Over the years, ERA has run the Consumer Affairs Unit through which complaints by customers are handled. In recent months, ERA has even taken a further step to encourage members of the public to call the regulator if they have any issues with power transactions, billing or even supply-related grievances. This means distributors must equally be sensitive to customer concerns. The Consumer Affairs Unit is mandated to present monthly, quarterly and annual reports regarding public complaints and how they have been resolved by concerned stakeholders to whom they are referred for redress.
ERA’s engagements with consumers even extend to issues some regulators would deem too sensitive. It’s also not uncommon to find ERA experts in meetings with members of Uganda Manufacturers Association (UMA) at Lugogo discussing concerns relating to tariff hikes and vice versa. Such mutual interactions between the regulator and consumers like UMA (whose members consume up to 70% of the total power generated in Uganda) have for years enhanced good relationship and boosted confidence in the electricity supply sector.
The agency has also severally involved consumers in its licensing processes, with members of the public being invited to attend hearings from which views are gathered on granting requests made by potential generators, transmitters and distributors. Some of the recent hearings included one where members of the public aired out their views on applications by Umeme Limited, UEDCL, UEGCL and Eskom Uganda Limited for their 2020 tariff reviews at the December 2019 event held in Kampala. Several other hearings were decentralized to upcountry towns/districts like Hoima, Bunyangabu, Bushenyi, Kabarole, Kasese, Mitooma and Bundibugyo. There October 2019 public hearings related to the license application by the Uganda Energy Credit Capitalization Company (UECCC) seeking to be authorized to construct, generate and sell electricity from nine plants proposed in the same districts.
PRIDE OF AFRICA
ERA’s efforts in streamlining and promoting financial sustainability and efficiency in Uganda’s electricity supply sector have resulted into commendable achievements for President Yoweri Museveni’s government whose shinning record when it comes to implementing energy sector reforms remains envied by many peers on the African continent and elsewhere in the developing world.

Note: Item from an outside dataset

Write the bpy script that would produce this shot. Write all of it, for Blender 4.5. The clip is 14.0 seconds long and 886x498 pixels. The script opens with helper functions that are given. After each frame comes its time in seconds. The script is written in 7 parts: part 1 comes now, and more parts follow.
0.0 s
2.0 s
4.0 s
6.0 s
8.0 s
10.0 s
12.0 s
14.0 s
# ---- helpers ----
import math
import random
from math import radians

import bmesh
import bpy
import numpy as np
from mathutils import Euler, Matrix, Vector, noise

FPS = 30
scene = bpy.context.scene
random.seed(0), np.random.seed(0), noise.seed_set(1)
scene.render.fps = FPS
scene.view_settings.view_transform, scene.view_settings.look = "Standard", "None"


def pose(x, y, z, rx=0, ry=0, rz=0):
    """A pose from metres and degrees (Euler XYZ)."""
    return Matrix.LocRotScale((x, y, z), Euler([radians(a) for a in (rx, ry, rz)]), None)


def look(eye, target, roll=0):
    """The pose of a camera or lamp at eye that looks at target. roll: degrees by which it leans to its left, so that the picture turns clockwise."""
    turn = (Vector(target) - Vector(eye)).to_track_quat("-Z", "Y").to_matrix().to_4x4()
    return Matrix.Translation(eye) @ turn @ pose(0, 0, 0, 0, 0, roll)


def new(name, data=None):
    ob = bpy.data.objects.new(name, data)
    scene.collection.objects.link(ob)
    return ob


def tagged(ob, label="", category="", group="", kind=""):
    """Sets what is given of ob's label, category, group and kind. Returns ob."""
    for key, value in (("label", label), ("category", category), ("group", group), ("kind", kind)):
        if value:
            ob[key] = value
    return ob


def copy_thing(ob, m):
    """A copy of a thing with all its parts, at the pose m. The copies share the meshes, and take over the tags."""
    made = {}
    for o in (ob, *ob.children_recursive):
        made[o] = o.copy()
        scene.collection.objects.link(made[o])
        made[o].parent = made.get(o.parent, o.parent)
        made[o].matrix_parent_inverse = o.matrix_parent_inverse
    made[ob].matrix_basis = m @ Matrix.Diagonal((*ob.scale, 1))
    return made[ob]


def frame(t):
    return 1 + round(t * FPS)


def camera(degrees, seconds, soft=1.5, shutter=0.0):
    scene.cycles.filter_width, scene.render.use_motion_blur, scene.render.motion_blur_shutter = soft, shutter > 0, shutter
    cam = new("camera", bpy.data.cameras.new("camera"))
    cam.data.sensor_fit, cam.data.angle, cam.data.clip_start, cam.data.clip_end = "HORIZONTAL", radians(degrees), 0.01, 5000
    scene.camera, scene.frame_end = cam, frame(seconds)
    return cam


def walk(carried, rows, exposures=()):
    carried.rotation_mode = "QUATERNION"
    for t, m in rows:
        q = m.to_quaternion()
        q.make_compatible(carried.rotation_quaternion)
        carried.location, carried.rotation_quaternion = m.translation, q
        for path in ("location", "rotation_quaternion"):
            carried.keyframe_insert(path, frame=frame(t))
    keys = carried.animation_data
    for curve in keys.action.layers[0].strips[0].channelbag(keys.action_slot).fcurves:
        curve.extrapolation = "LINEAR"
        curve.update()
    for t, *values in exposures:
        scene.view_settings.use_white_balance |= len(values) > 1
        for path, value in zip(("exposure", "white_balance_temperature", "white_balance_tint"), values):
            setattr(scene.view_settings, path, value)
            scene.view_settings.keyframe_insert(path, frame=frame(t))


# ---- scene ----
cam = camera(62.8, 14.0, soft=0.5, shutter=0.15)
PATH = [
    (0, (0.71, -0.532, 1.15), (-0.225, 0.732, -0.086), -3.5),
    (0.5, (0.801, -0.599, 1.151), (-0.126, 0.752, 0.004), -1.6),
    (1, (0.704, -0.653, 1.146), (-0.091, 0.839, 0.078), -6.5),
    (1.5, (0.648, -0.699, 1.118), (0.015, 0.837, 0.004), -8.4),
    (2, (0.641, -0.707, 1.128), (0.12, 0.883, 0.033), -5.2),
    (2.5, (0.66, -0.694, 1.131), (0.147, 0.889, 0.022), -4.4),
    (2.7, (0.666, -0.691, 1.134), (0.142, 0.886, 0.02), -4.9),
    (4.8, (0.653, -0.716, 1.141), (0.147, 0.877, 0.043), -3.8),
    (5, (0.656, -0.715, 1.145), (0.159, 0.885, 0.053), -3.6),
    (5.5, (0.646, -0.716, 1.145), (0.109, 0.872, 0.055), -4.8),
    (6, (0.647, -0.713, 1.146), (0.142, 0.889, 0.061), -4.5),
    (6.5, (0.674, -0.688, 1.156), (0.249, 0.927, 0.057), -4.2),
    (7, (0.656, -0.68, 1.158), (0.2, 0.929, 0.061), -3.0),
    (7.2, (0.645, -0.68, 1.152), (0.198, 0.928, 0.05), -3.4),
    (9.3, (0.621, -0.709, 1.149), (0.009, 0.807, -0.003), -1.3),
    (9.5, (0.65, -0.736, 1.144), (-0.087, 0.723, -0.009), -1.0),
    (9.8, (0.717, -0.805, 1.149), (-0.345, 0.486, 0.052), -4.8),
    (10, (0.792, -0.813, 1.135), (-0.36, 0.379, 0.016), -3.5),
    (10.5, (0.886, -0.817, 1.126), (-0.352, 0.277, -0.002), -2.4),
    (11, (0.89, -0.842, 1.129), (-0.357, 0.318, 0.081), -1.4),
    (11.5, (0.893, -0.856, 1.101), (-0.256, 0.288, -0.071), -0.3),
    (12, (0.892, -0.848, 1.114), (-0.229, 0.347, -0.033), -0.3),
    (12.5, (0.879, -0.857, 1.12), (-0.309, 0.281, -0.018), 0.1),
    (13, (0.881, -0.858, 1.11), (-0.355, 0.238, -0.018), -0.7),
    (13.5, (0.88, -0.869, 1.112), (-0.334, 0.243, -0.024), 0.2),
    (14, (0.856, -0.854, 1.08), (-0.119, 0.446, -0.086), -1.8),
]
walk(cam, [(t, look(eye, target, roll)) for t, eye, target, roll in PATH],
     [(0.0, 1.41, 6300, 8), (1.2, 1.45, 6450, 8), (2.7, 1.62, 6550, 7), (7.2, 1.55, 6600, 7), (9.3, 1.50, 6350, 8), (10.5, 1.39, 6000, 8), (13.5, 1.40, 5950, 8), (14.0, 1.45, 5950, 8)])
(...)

The regulatory has, through prudent decision-making and interventions, greatly contributed to Uganda’s economic transformation story registered over the past two decades. This is so because electricity has been and remains one of the key infrastructural drivers of the last 20 years’ economy growth and transformation. Consequently, ERA’s excellence and high standards have been recognized at home and elsewhere on the African continent where fellow regulatory authorities benchmark on the success story that Uganda’s EI has been for the last 20 years. Bilateral and multilateral funders and partners have equally been proud to be associated and closely working with ERA in accelerating the necessary interventions aimed at strengthening the performance of Uganda’s energy sector. In November 2019 (for a second time in a row), the African Development Bank (AfDB) ranked Uganda’s Electricity Regulatory Framework number one in the Electricity Regulatory Index for Africa 2019.

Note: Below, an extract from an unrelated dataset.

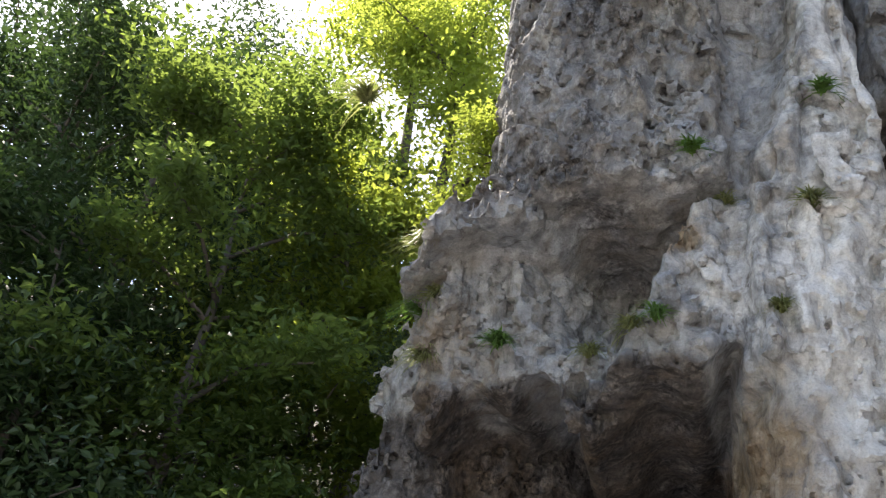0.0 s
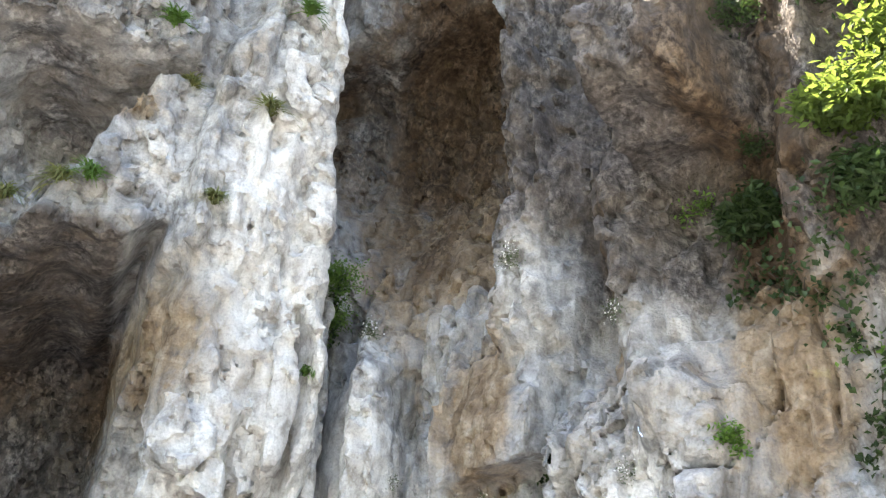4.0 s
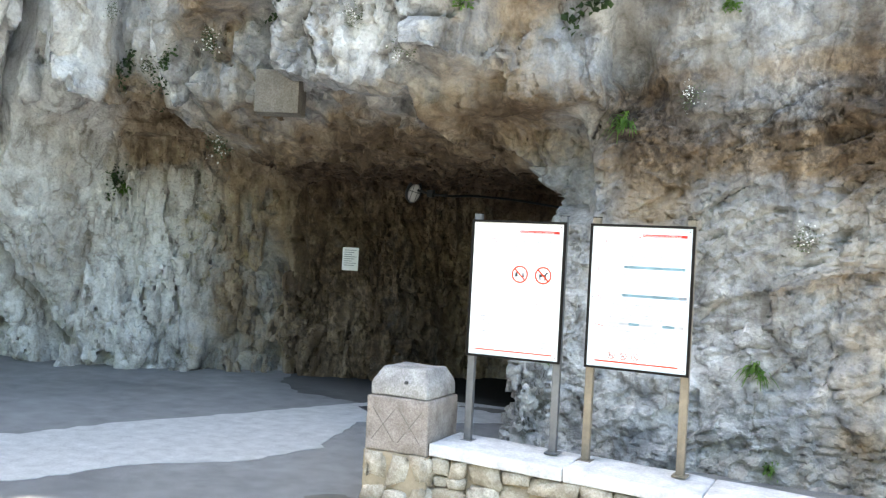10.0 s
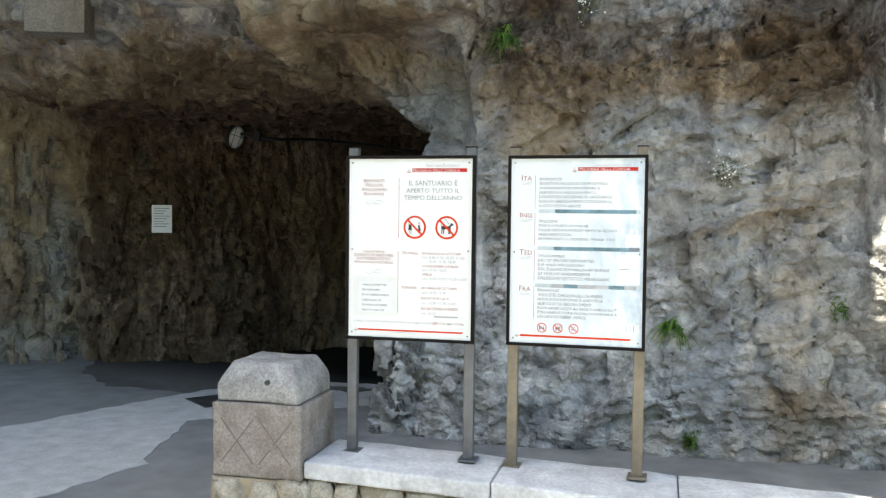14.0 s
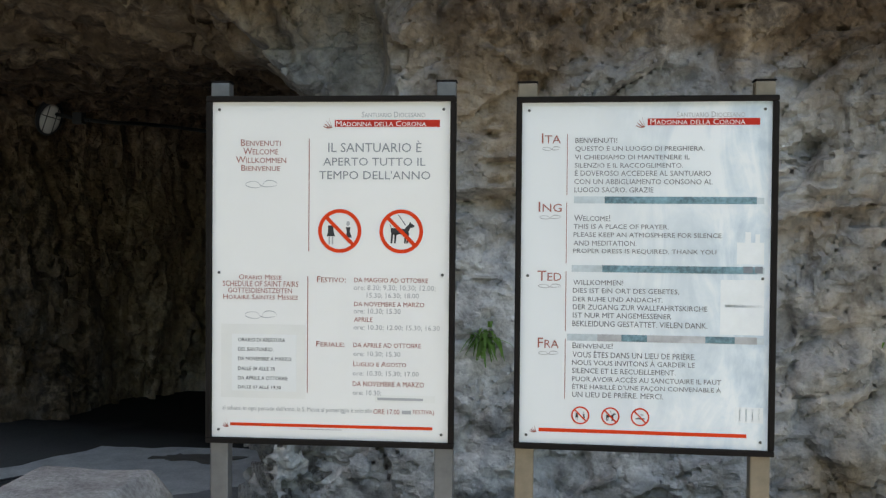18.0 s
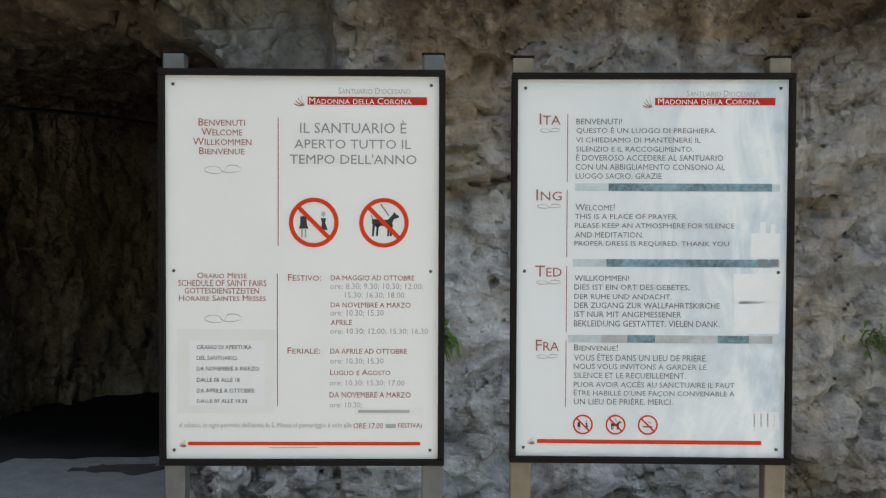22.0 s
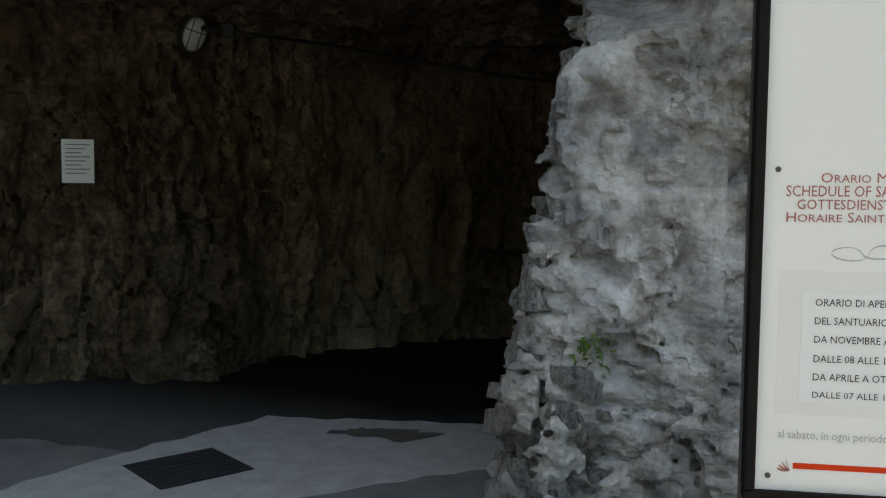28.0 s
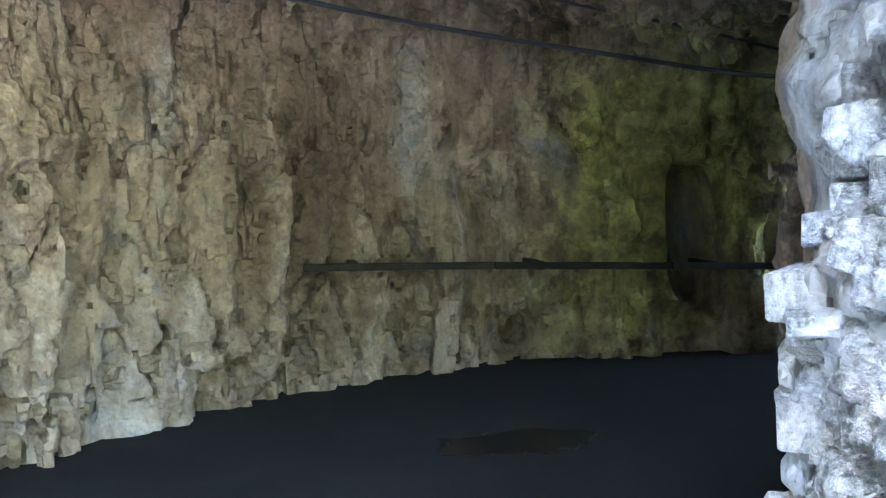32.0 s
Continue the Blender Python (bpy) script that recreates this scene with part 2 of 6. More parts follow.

Weighed against international standards and best practices, the regulatory framework instituted by ERA scored 0.748 to emerge in the comfortable number one among the 34 countries that were ranked across the continent. The index (among others) measured ERA’s regulatory governance, implementation and regulatory outcomes. AfDB praised Eng Waako and her ERA team for formulating and efficiently implementing “Quality of Service and Supply Standards” which have enabled distribution companies to extend quality services to consumers. This basically is the reason why ERA has become a model on electricity regulation whose practices continue to be emulated by peers on the African continent (with some sister agencies elsewhere flying in their top executives for bench marking tours).